Ich antwortete, dass ich diese Häuser aus eigener Erfahrung nicht kennen und nur gelegentlich und wenig davon hören würde. Dann wurde ich noch über die vier erwachsenen Kinder aufgeklärt, die ja alle studiert hatten und irgendwo fern von dem alten Ehepaar lebten; ein Sohn mit Familie in Dubai. Ihre Kinder hatten ihrerseits eigene und deren 12. Die alte Frau hatte also ein Dutzend Enkel, die auch noch mit Weihnachtsgeschenken versorgt werden wollten, wie sie mir erzählte.

Endlich waren alle Einkäufe im Wagen und auch ich hatte unterwegs noch einige zusätzliche Artikel eingesammelt. Wir gingen zur Kasse und zahlten. Ich half ihr noch mit dem Wagen und den Einkäufen bis zum Parkplatz zu ihrem Fahrrad. Wir packten beide unsere Schätze ein und wünschten einander eine gute Heimfahrt.

Die Sonne war zwischenzeitlich schon hinter dem Horizont versunken und nur das rötliche Licht strahlte noch etwas auf einige Wolkenschleier und in das Türkisblaue des Himmels.

Ich fuhr vorsichtig mit dem Motorroller über die Landstraße Richtung Nachbardorf. Die Fahrbahndecke schimmerte stellenweise dunkel und feucht und höchste Aufmerksamkeit war nötig, um nicht wegzurutschen.

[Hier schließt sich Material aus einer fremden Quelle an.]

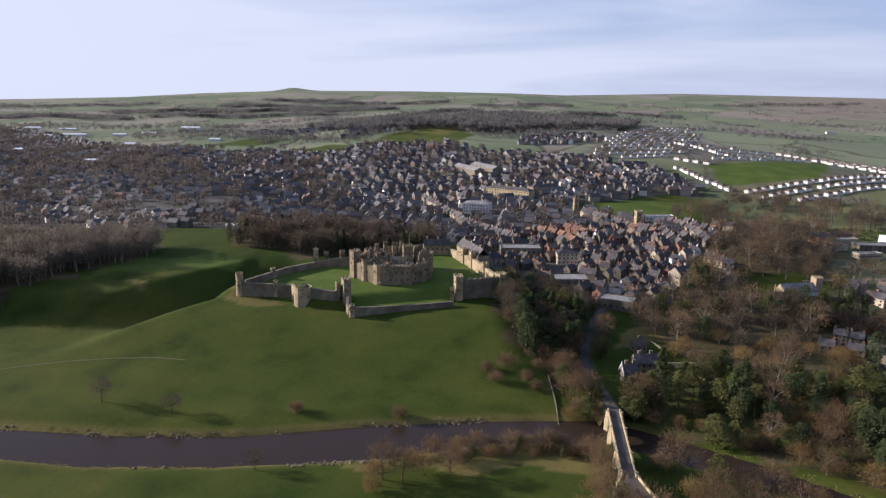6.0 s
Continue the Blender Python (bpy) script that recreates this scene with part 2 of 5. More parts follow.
    wild = n.new("ShaderNodeAttribute")
    wild.attribute_name = "heath"
    heath = ramp_of(n, l, broad.outputs["Fac"], [(0.3, (0.165, 0.130, 0.108)), (0.5, (0.225, 0.185, 0.150)), (0.7, (0.180, 0.160, 0.115))])
    base = mixed(n, l, wild.outputs["Fac"], base, heath)
    grain = ramp_of(n, l, fine.outputs["Fac"], [(0.25, (0.88, 0.88, 0.88)), (0.75, (1.12, 1.12, 1.12))])
    l.new(mixed(n, l, 1.0, base, grain, "MULTIPLY"), b.inputs["Base Color"])
    k = n.new("ShaderNodeBump")
    k.inputs["Strength"].default_value, k.inputs["Distance"].default_value = 0.14, 0.6
    l.new(middle.outputs["Fac"], k.inputs["Height"])
    l.new(k.outputs["Normal"], b.inputs["Normal"])
    return m


def water_material():
    m, n, l, b = material("river_water", 0.2)
    b.inputs["Base Color"].default_value = (0.031, 0.021, 0.015, 1)
    b.inputs["Specular IOR Level"].default_value = 0.09
    w = noise_at(n, l, 0.35, 4.0, (1.0, 2.4, 1.0))
    k = n.new("ShaderNodeBump")
    k.inputs["Strength"].default_value, k.inputs["Distance"].default_value = 0.14, 0.25
    l.new(w.outputs["Fac"], k.inputs["Height"])
    l.new(k.outputs["Normal"], b.inputs["Normal"])
    return m


GROUND, WATER = ground_material(), water_material()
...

Ich war froh bald zuhause anzukommen und dachte unterwegs an eine dampfend heiße Tasse mit Russischer Schokolade. Dazu würde ich ein Stück Mohnkuchen vom Vortag essen. Als ich daheim ankam, war es dunkle Nacht und nur noch einige Sterne funkelten über mir. Meine Einkaufsfahrt hatte deutlich länger als erwartet gedauert. Ich fühlte mich jedoch nicht mehr genervt. Eine leichte wohlige Wärme stieg in mir auf.

Ich musste nochmals an die alte Frau denken, die nun ihre Einkäufe zusammen hatte; ihr Gebäck herrichten und einmal ihr Leid sich von der Seele reden konnte. Zugegebenermaßen war mein Zeitgeschenk an sie nicht ganz freiwillig, aber ich habe mich auf die Situation intuitiv eingelassen. Irgendwie ergab sich eine Win-win-Situation für uns beide daraus.